2009年09月29日 | Weblog
 アメリカからの留学生2人を、お寺の見学に連れて行った。特に有名な寺ではなく、ごく普通の町のお寺。寺の中に、お墓を建てていない人用の、納骨のローッカーがあった。お参りに来た人は、ロッカーを開けて仏壇にお花やら果物やらお菓子やらをお供えする。
 そのロッカーコーナーへも、留学生をつれて行きました。彼女らの真っ先の質問は、「(お供物を指さし)何のために、お菓子や果物を置くのか?」であった。当然の質問です。欧米のお墓参りには、供物の習慣は有りませんから。

 私は…「亡くなった人の生前の好物などをお供えするんだよ。死者が、食べるんだよ」と、まあ、ミステリアスに説明。
 どーせ、首をかしげるだろうと思ったら、意外にも大きくうなずき、理解した様子。しかも、かなり感動している。死者が供物を食う…それほど説得力のある説明とも思えないが・・・

 な、な、なんと。お供え物の横に灰皿があり、吸い殻が一本。2人のアメリカ人留学生は、「死んだ人が、好物のタバコを吸った」と思ったのでした。私の話に感動するはずです。仏壇に吸い殻があったのですから。

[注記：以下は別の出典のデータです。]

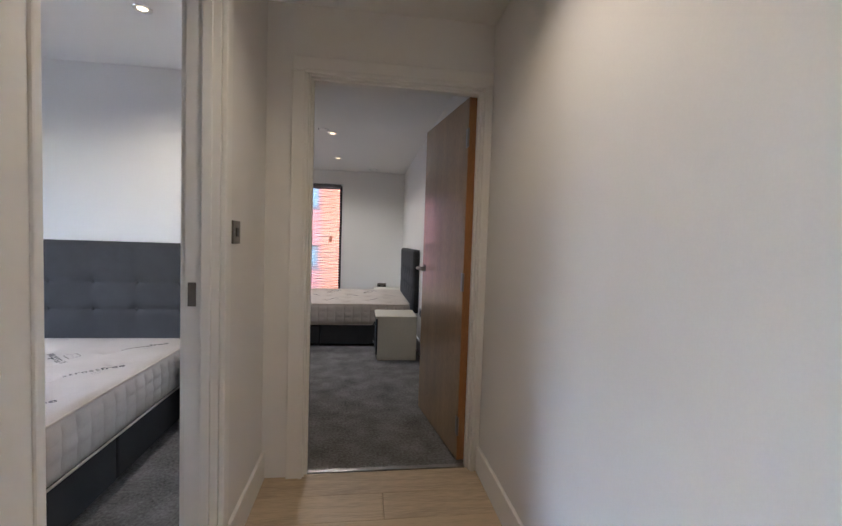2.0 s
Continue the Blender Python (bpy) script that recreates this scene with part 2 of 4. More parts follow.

 ドイツとフランスのテレビ局が、「田の神」を取材したという。「田の神」の話、日本では全く話題にもなりませんでした(外国のテレビ取材で、ようやく話題になった)。
 どんな話だったか…
 「大黒天姿の田の神像(南九州市にある)」が盗難されそうになる騒ぎが起きた(5月)。住民は、盗まれちゃかなわないと、「像と台座を固定する」ことを協議した。しかし…ここからが素晴らしいのです…「像と台座を固定してしまっては、田の神様が夜中に田の見回りができない」と、固定を取りやめた。
 ドイツとフランスのテレビ局は、このことにおおいに関心をもった。そして、この度の取材とあいなった。「神話の芸術」という教養番組で、ドイツ、フランスのほか、ヨーロッパ数カ国で放送される(2010年1月)。

 「田の神の像が、夜中に田の見回りをする」日本人にとっては、「ああ、そーゆういい伝えね」で、やんわり終わりにする。もちろん内心は、「んなわけないべ!」。
 番組の監督さん(フランス人)は、「人々の、田の神への敬意に感動した」と話したという。こういう感性…本来、日本人のものだったのに。

 なお、日本での放送予定は…ない。放送しても、観る人が少ないでしょうねえ。